On Death and Dying: Words of Bhagavan Sri Ramana Maharshi
Bhagavan Ramana as a youth
The devotees know that Bhagavan Sri Ramana Maharshi had an intense experience of death in his seventeenth year. After the experience ended, he was established in the realisation of his true Self and the illusion of death died forever.
Here is in part Bhagavan’s description of what happened:
“The shock of the fear of death drove my mind inwards and I said to myself mentally, without actually framing the words: ‘Now that death has come; what does it mean? What is it that is dying? This body dies . . . But with the death of the body am I dead? Is the body I? . . . The body dies but the Spirit that transcends it cannot be touched by death. That means I am the deathless Spirit.’ All this was not dull thought; it flashed through me vividly as living truth which I perceived directly. . . From that moment onwards the ‘I’ or Self focused attention on itself by a powerful fascination. Fear of death had vanished once and for all. Absorption in the Self continued unbroken from that time on.”
Shortly after that experience, Bhagavan left for the holy hill of Arunachala and spent the next 53 years in that vicinity.
In those years, people often asked him questions about death.
Here, as recorded in the book “Talks with Sri Ramana Maharshi”, are a few words he spoke, from the depth of his experience, on death and dying.
MOURNING IS NOT the index of true love. It betrays love of the object, of its shape only. That is not love. True love is shown by the certainty that the object of love is in the Self and that it can never become non-existent. There will be no pain if the physical outlook is given up and if the person exists as the Self.
There is no death nor birth. That which is born is only the body. The body is the creation of the ego. But the ego is not ordinarily perceived without the body. It is always identified with the body.

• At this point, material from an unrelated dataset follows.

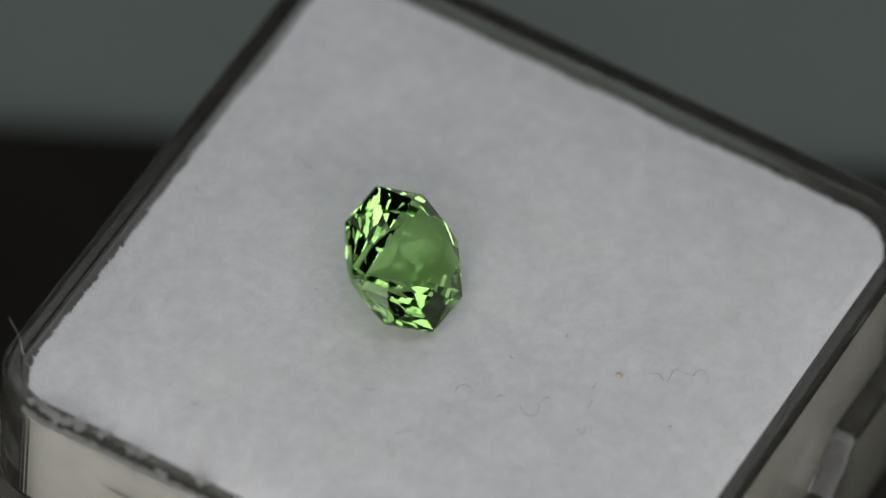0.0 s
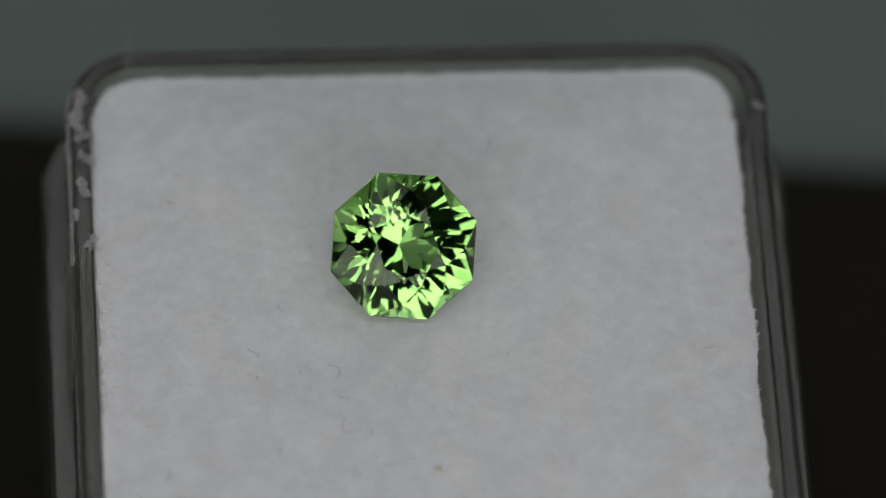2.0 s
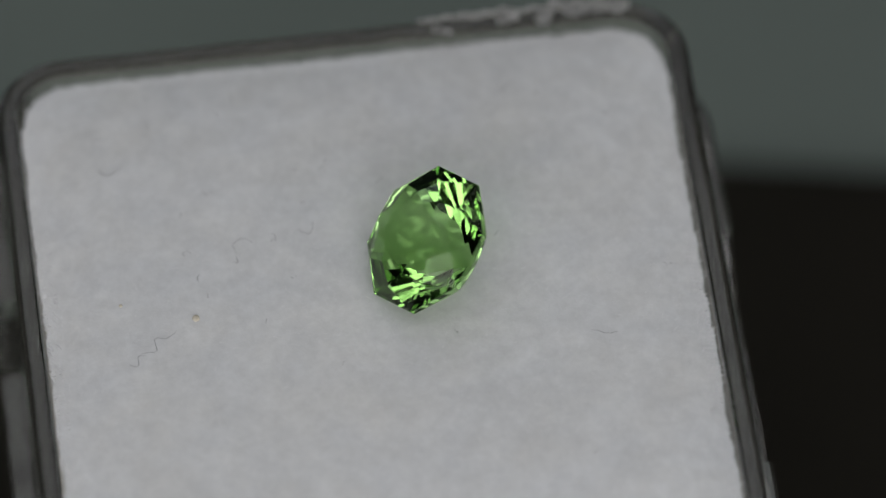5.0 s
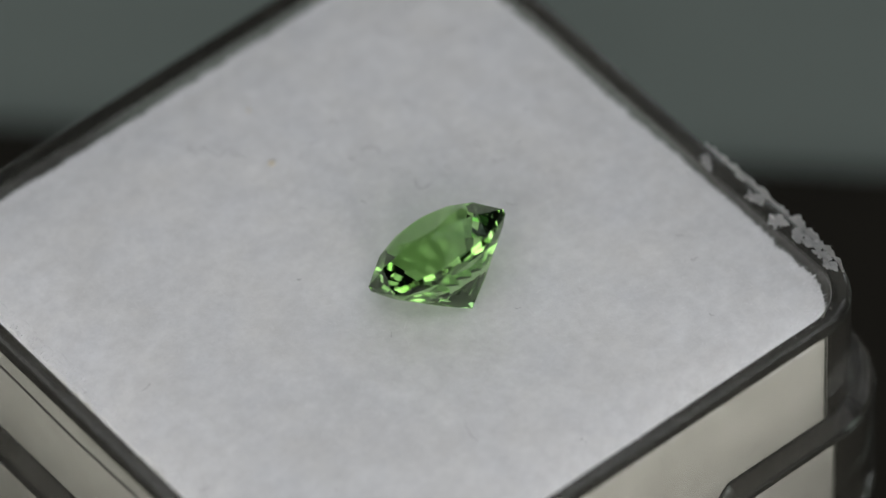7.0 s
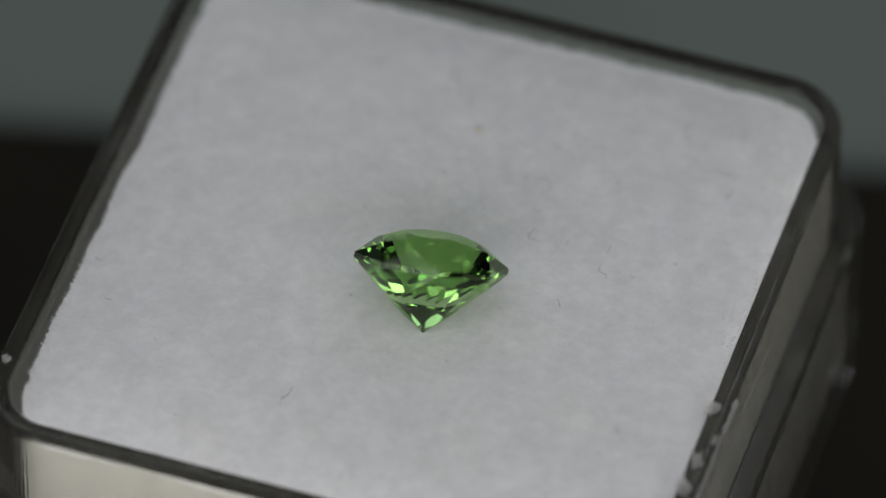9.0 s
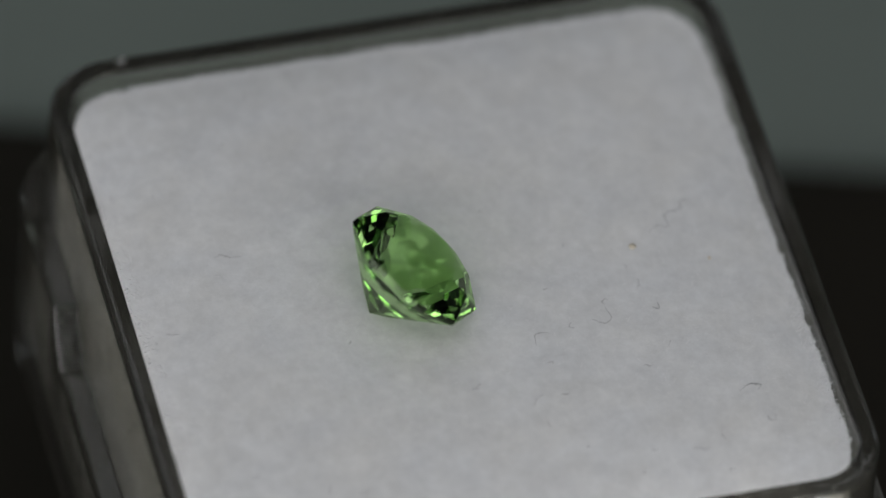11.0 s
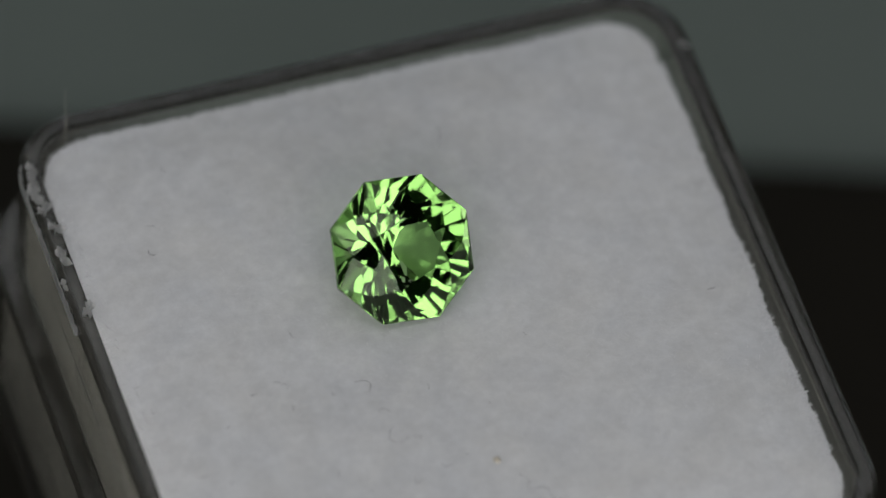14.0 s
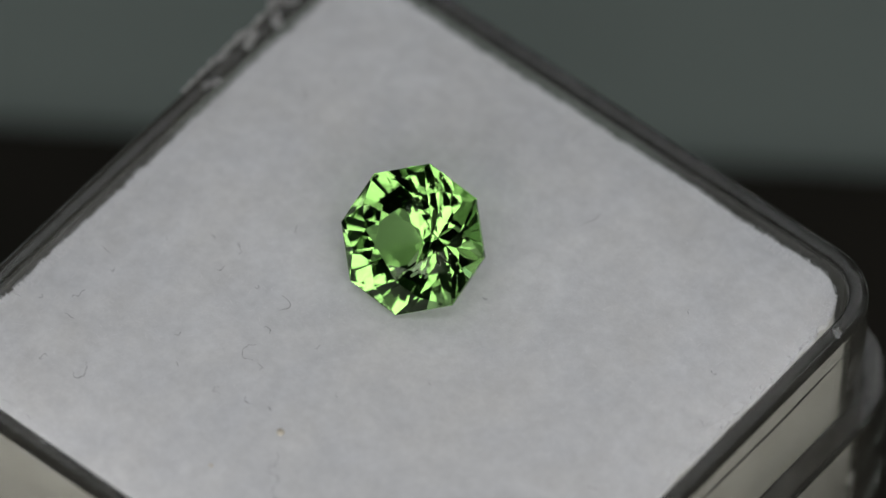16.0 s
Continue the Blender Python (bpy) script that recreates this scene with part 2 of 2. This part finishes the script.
def gem_box():
    box = tagged(new("gem_box"), "clear plastic gem display box, scuffed rim, lid off", "box")
    n = 480
    pts = outline(RIM_HALF, RIM_HALF, 3.05, n, RIM_X, 0)

    def ring(inset, z):
        return [((x - nx * inset) * MM, (y - ny * inset) * MM, (z if not callable(z) else z(x, y)) * MM) for x, y, nx, ny in pts]
    rings = [ring(1.00, -13.4), ring(0.91, -12.9), ring(0.90, RIM_TOP - 0.24), ring(0.84, RIM_TOP - 0.07), ring(0.75, RIM_TOP),
             *[ring(i, rim_z(i)) for i in (0.40, 0.31, 0.23, 0.16, 0.10, 0.05, 0.012, 0.0)], ring(-0.03, lambda x, y: ledge(x, y) + 0.12),
             ring(-0.10, ledge), ring(-0.92, ledge), ring(-1.06, lambda x, y: ledge(x, y) - 0.10), ring(-1.12, lambda x, y: ledge(x, y) - 0.30),
             ring(-1.2, -14.2), ring(-0.9, -14.5)]
    bm = bmesh.new()
    lathe_rings(bm, rings)
    tray = part("tray", bm, PLASTIC, box, "clear polystyrene tray with a stepped wall")
    tray.visible_shadow = False
    rng = random.Random(5)
    # torn shreds of plastic along the rim
    for x, y, size in BURRS:
        size *= 0.7
        low_z = rim_z(RIM_HALF - abs(x - RIM_X)) - 0.12
        bm = bmesh.new()
        m = 26
        inner, outer = [], []
        ph = rng.uniform(0, 6)
        for i in range(m):
            a = 2 * math.pi * i / m
            r = size * (0.62 + 0.20 * math.sin(2 * a + ph) + 0.10 * math.sin(7 * a + 2 * ph) + 0.16 * rng.uniform(-1, 1))
            lift = size * (0.22 * math.cos(a + ph) + 0.16 * math.sin(5 * a + ph) + 0.10 * rng.uniform(-1, 1)) + 0.16 * size
            outer.append(((x + r * 0.8 * math.cos(a)) * MM, (y + r * 1.2 * math.sin(a)) * MM, (low_z + 0.12 + max(0.0, lift)) * MM))
            inner.append(((x + 0.4 * r * math.cos(a)) * MM, (y + 0.55 * r * math.sin(a)) * MM, (low_z + 0.14 + 0.25 * size * rng.uniform(0.2, 1)) * MM))
        low = [(p[0], p[1], p[2] - 0.05 * MM) for p in outer]
        lathe_rings(bm, [inner, outer, low, [(x * MM + 0.3 * (p[0] - x * MM), y * MM + 0.3 * (p[1] - y * MM), (low_z + 0.10) * MM) for p in low]])
        part("burr", bm, SHREDS, box, "torn whitish shred of plastic")
    # the torn outer edge itself: a ragged upright fringe, leaning outwards
    bm = bmesh.new()
    inner, outer = [], []
    for i in range(120):
        y = 3.6 + 9.2 * i / 119
        x = -14.93 + (0.9 * max(0.0, (y - 11.6) / 2.2) ** 2)
        h = 0.08 + 0.85 * max(0.0, noise.noise((y * 1.3, 3.0, 0.0)) + 0.12) + 0.35 * max(0.0, noise.noise((y * 4.7, 8.0, 0.0)))
        h *= (0.28 + 0.045 * (y - 3.6)) * min(1.0, (y - 3.5) / 0.6, (12.9 - y) / 0.6)
        lean = 0.55 * h + 0.10 * noise.noise((y * 3.0, 1.0, 5.0))
        outer.append(((x - lean) * MM, y * MM, (RIM_TOP - 0.06 + h) * MM))
        inner.append((x * MM, y * MM, (RIM_TOP - 0.32) * MM))
    wide = 0.10 * MM
    prof = [[(p[0] - wide, p[1], p[2]) for p in inner], outer, [(p[0] + 0.4 * wide, p[1], p[2] - 0.02 * MM) for p in outer], [(p[0] + wide, p[1], p[2]) for p in inner]]
    rows = [[bm.verts.new(p) for p in row] for row in prof]
    for k in range(4):
        a, b = rows[k], rows[(k + 1) % 4]
        for i in range(119):
            bm.faces.new((a[i], a[i + 1], b[i + 1], b[i]))
    # fine dark scratches along two of the walls
    for x, y0, y1, z, w in ((RIM_X + 15.038, -11.5, 11.5, -0.85, 0.11), (RIM_X - 15.042, -3.0, 9.0, -1.9, 0.06)):
        line = bmesh.new()
        rows = []
        for k in range(31):
            y, h = y0 + (y1 - y0) * k / 30, w * min(1.0, (k + 1) / 4, (31 - k) / 4)
            mid = z + 0.06 * math.sin(0.7 * y)
            rows.append([(px * MM, y * MM, pz * MM) for px, pz in ((x, mid + h), (x + 0.012, mid), (x, mid - h), (x - 0.012, mid))])
        lathe_rings(line, rows)
        part("scratch", line, SCRATCH, box, "thin dark scratch in the plastic")
    part("torn_edge", bm, SHREDS, box, "ragged whitish torn edge of the rim")
    return box


BURRS = ((-14.35, 12.35, 0.62), (-14.50, 11.70, 0.72), (-14.60, 10.95, 0.85), (-14.42, 10.20, 0.70), (-14.25, 9.05, 0.80), (-14.40, 7.45, 0.80),
         (-14.75, 6.1, 0.45), (-14.15, 4.55, 0.75), (14.75, 11.3, 0.45))


# ---- foam pad with its fuzz ----
def pad_height(x, y):
    """Height in mm of the pad's soft face."""
    k = max(0.0, 1 - (x / 14.0) ** 6) * max(0.0, 1 - (y / 14.0) ** 6)
    return 0.76 * k - 0.30 + 0.025 * noise.noise((x * 0.35, y * 0.35, 2.0)) + 0.012 * noise.noise((x * 1.4, y * 1.4, 7.0))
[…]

If a man considers he is born he cannot avoid the fear of death. Let him find out if he has been born or if the Self has any birth. He will discover that the Self always exists, that the body which is born resolves itself into thought and that the emergence of thought is the root of all mischief.
Find where from thoughts emerge. Then you will abide in the ever-present inmost Self and be free from the idea of birth or the fear of death.
Recall the state of sleep. Were you aware of anything happening? If the son or the world be real, should they not be present with you in sleep?
You cannot deny your existence in sleep. Nor can you deny you were happy then. You are now the same person speaking and raising doubts. You are not happy according to you. But you were happy in sleep. What has transpired in the meantime that happiness of sleep has broken down? It is the rise of the ego. That is the new arrival in the jagrat (waking) state. There was no ego in sleep.
The birth of the ego is called the birth of the person. There is no other kind of birth. Whatever is born, is bound to die. Kill the ego: there is no fear of recurring death for what is once dead. The Self remains even after the death of the ego. That is Bliss – that is immortality.
Training the mind helps one to bear sorrows and bereavements with courage. But the loss of one’s offspring is said to be the worst of all griefs. Still it is true, pain on such occasions can be assuaged by association with the wise.